Richard Gibbs, Ph.D.
Molecular & Human Genetics
Baylor College of Medicine and the Human Genome Project
Dr. Gibbs received the award for his contributions in an international consortium that generated a draft DNA sequence of the human genome. Dr. Gibbs’ research has brought new insights into the sequencing field through the use of novel cloning strategies and unique dye chemistries to make Baylor College of Medicine’s efforts unique and very productive in the international effort to sequence the human genome. His work as been at the forefront of the production phase of DNA sequence information for the Human Genome Project, and his concomitant development of approaches to high- resolution genetic analysis has provided new insights into disease. His sequencing efforts and successes have been substantial and the numbers speak for themselves.
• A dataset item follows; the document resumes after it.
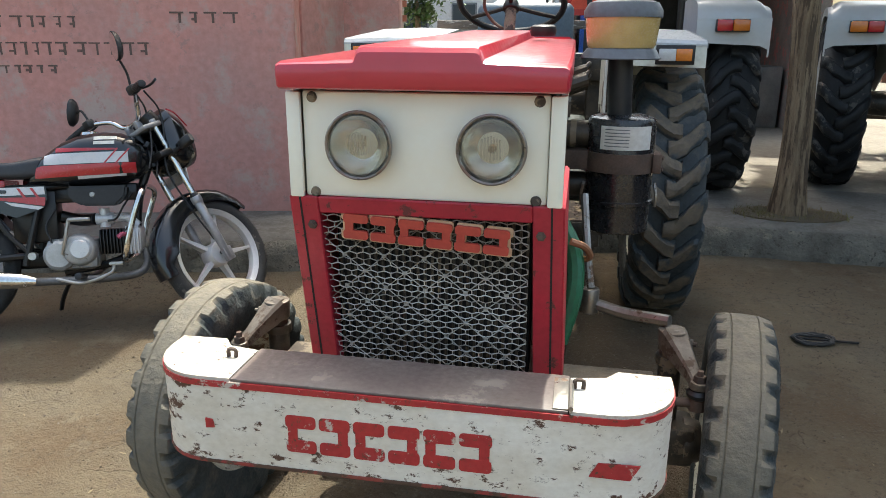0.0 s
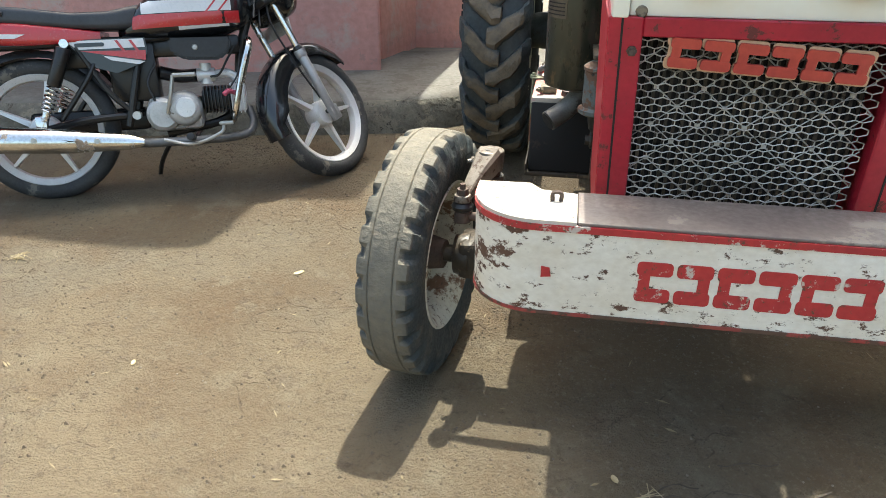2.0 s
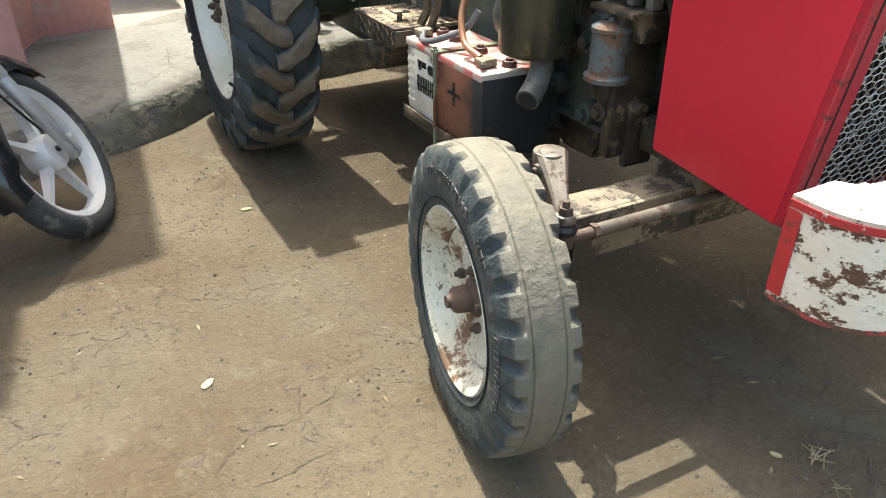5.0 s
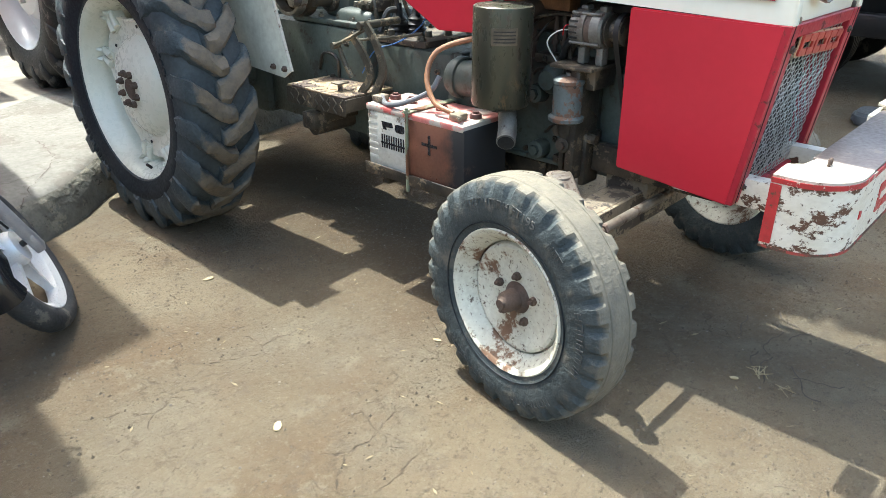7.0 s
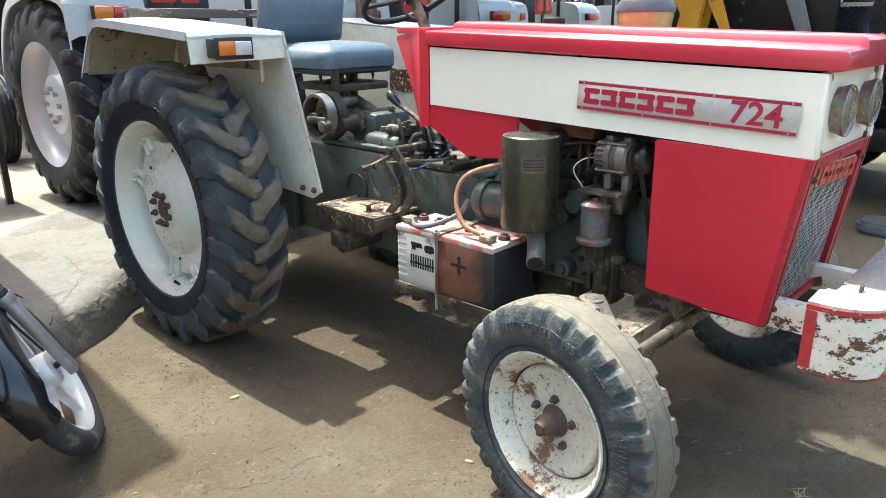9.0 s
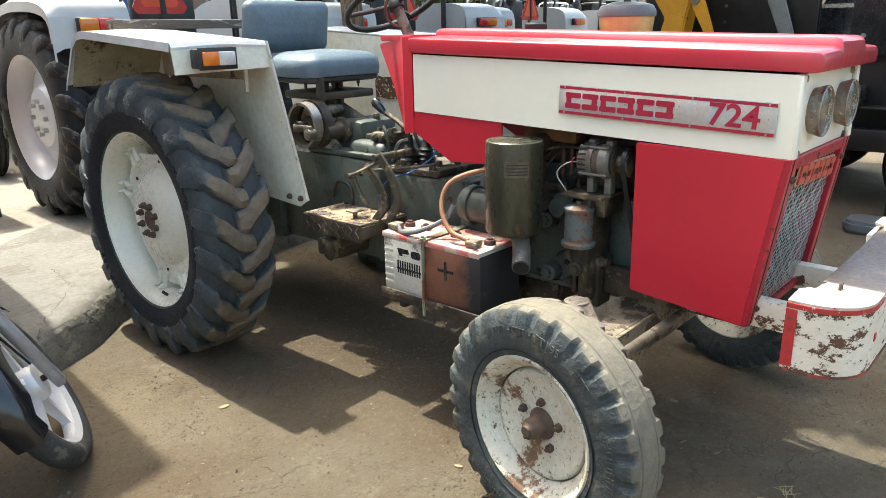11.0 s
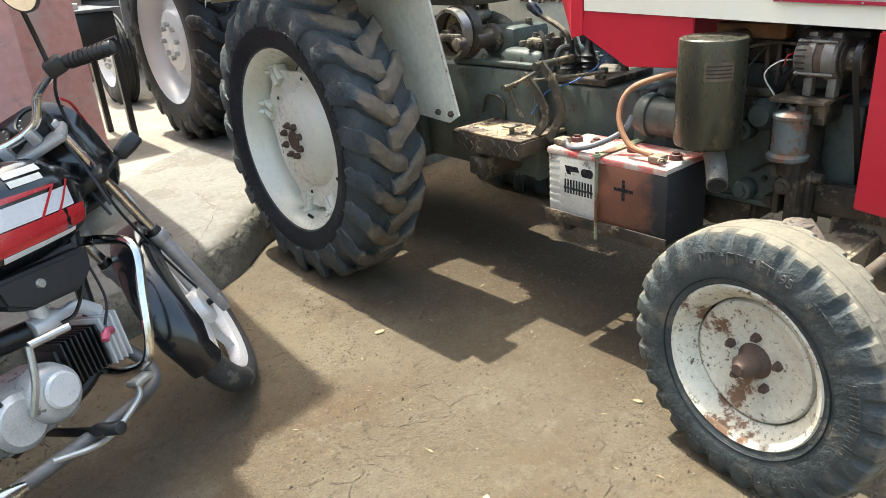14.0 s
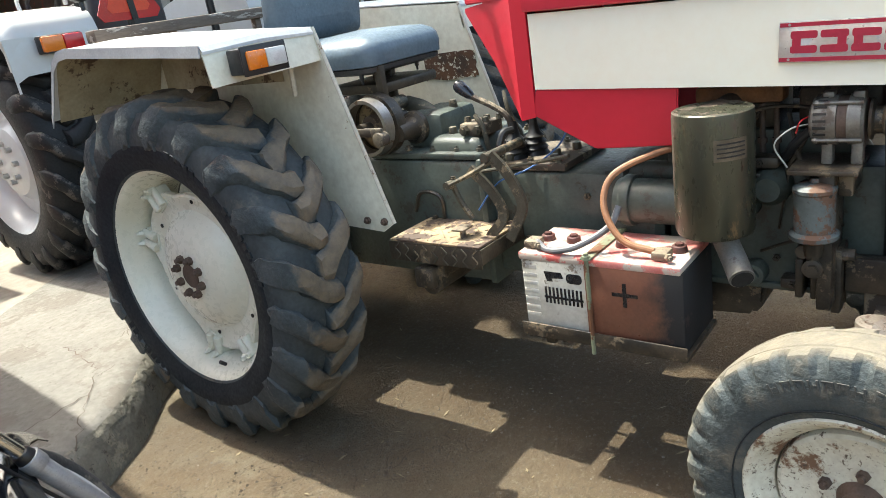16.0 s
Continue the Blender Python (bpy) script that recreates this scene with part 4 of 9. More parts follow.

As of November 2000, Dr. Gibbs’ laboratory has produced more than 345 megabases of finished DNA sequence that has been entered into the national databases. This amount of sequencing placed Baylor College of Medicine as the second leading medical school in the country at the time contributing to the sequencing of the human genome.
Dr. Gibbs’ nomination was based on the following publications:
Adams, M.D. et al..The genome sequence of Drosophila melanogaster. Science. 2000 Mar 24;287(5461):2185-95.
Rubin GM, et. al. Comparative genomics of the eukaryotes. Science. 2000 Mar 24;287(5461):2204-15.
Hoskins RA, Nelson CR, Berman BP, Laverty TR, George RA, Ciesiolka L, Naeemuddin M, Arenson AD, Durbin J, David RG, Tabor PE, Bailey MR, DeShazo DR, Catanese J, Mammoser A, Osoegawa K, de Jong PJ, Celniker SE, Gibbs RA, Rubin GM, Scherer SE. A BAC-based physical map of the major autosomes of Drosophila melanogaster. Science. 2000 Mar 24;287(5461):2271-4.
Bouck JB, Metzker ML, Gibbs RA. Shotgun sample sequence comparisons between mouse and human genomes. Nat Genet. 2000 May;25(1):31-3.